#### Task goal:
Output all the data exactly. Pictures do not belong in the copy.

#### Data provided:
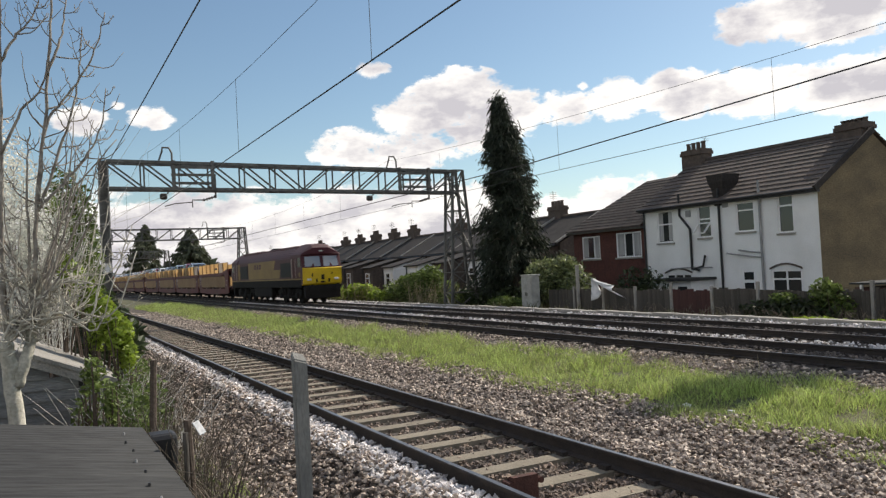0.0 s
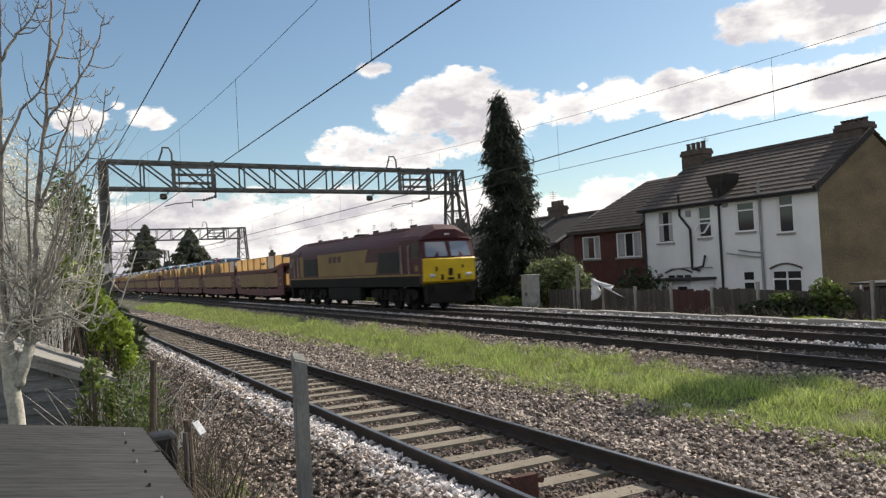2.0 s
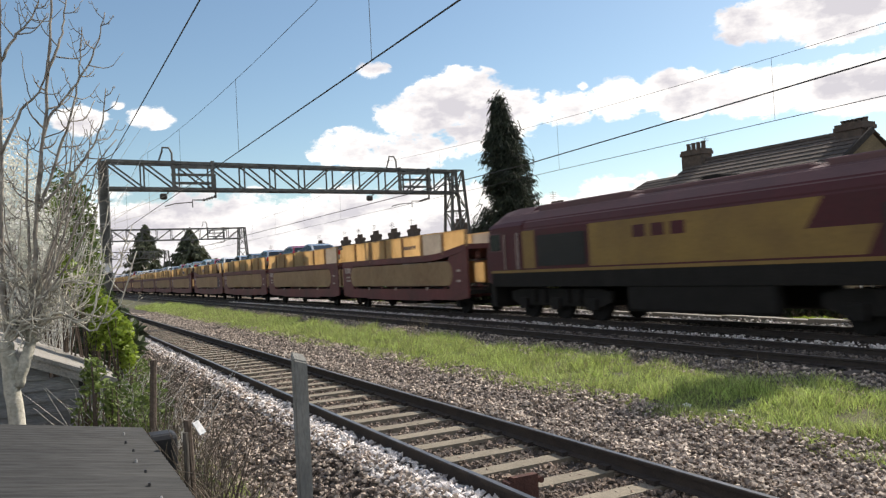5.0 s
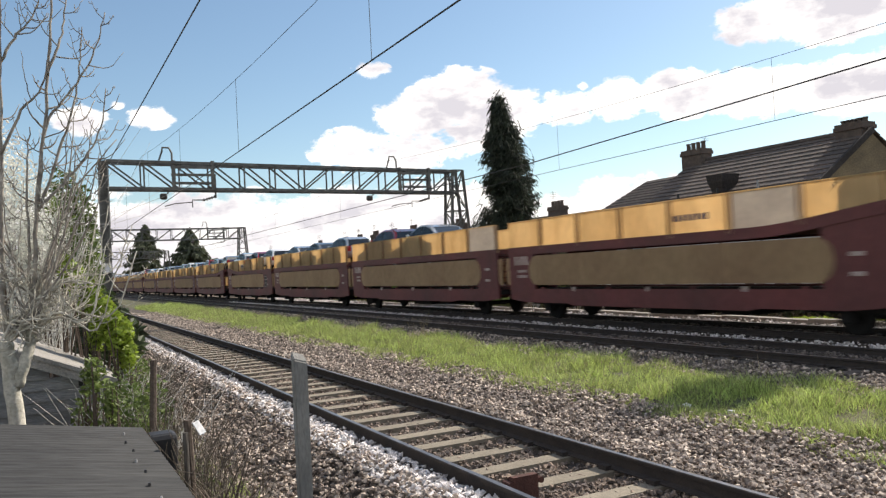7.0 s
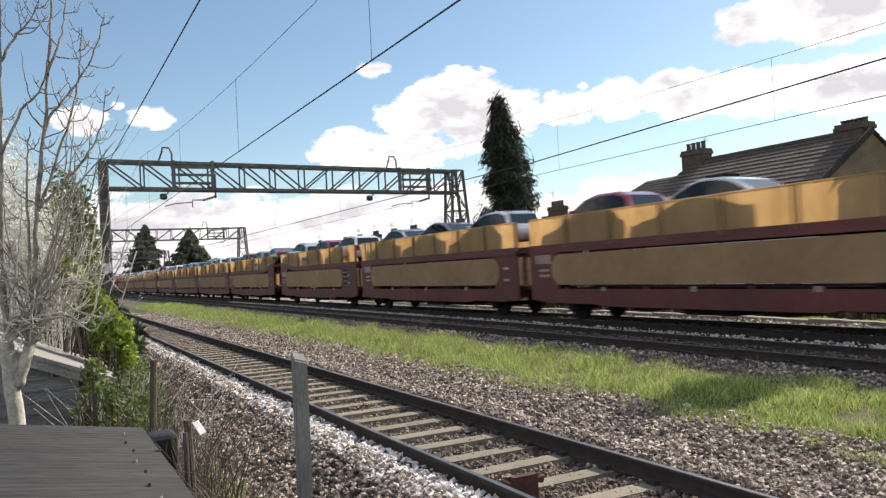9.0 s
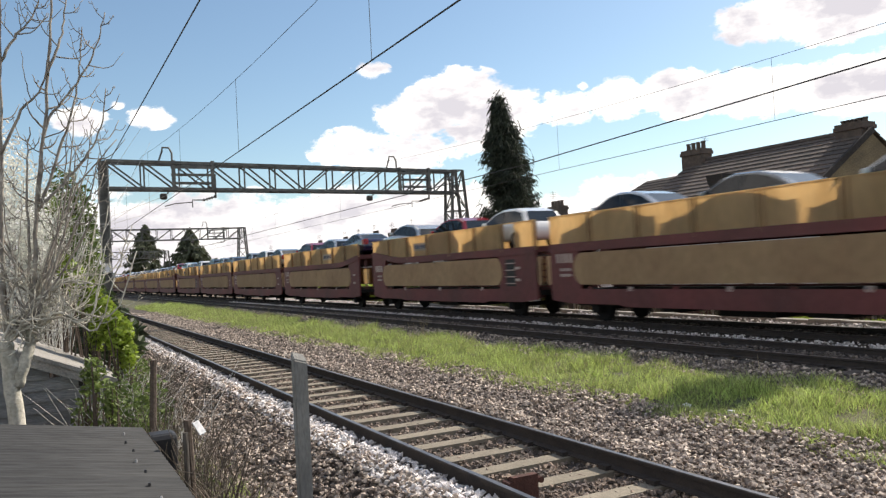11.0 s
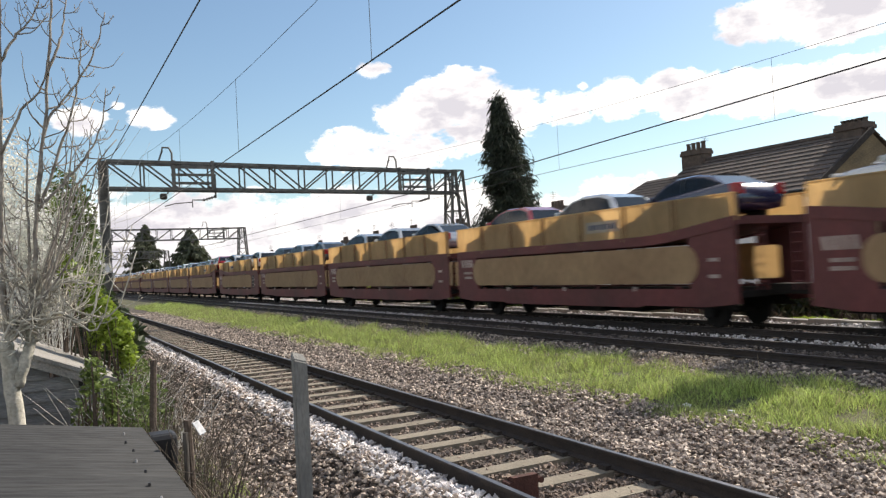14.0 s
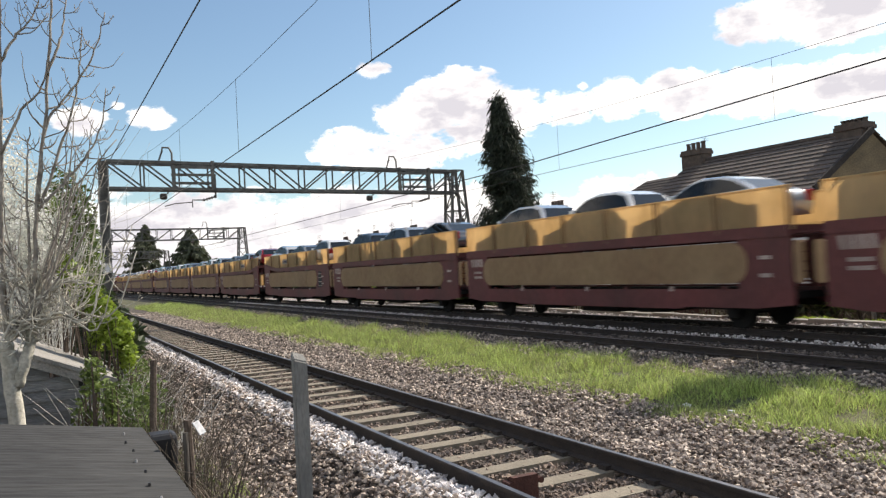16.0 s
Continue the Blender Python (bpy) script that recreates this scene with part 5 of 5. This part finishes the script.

#### Exercise result:
0.0 s
2.0 s
5.0 s
7.0 s
9.0 s
11.0 s
14.0 s
16.0 s
Continue the Blender Python (bpy) script that recreates this scene with part 5 of 5. This part finishes the script.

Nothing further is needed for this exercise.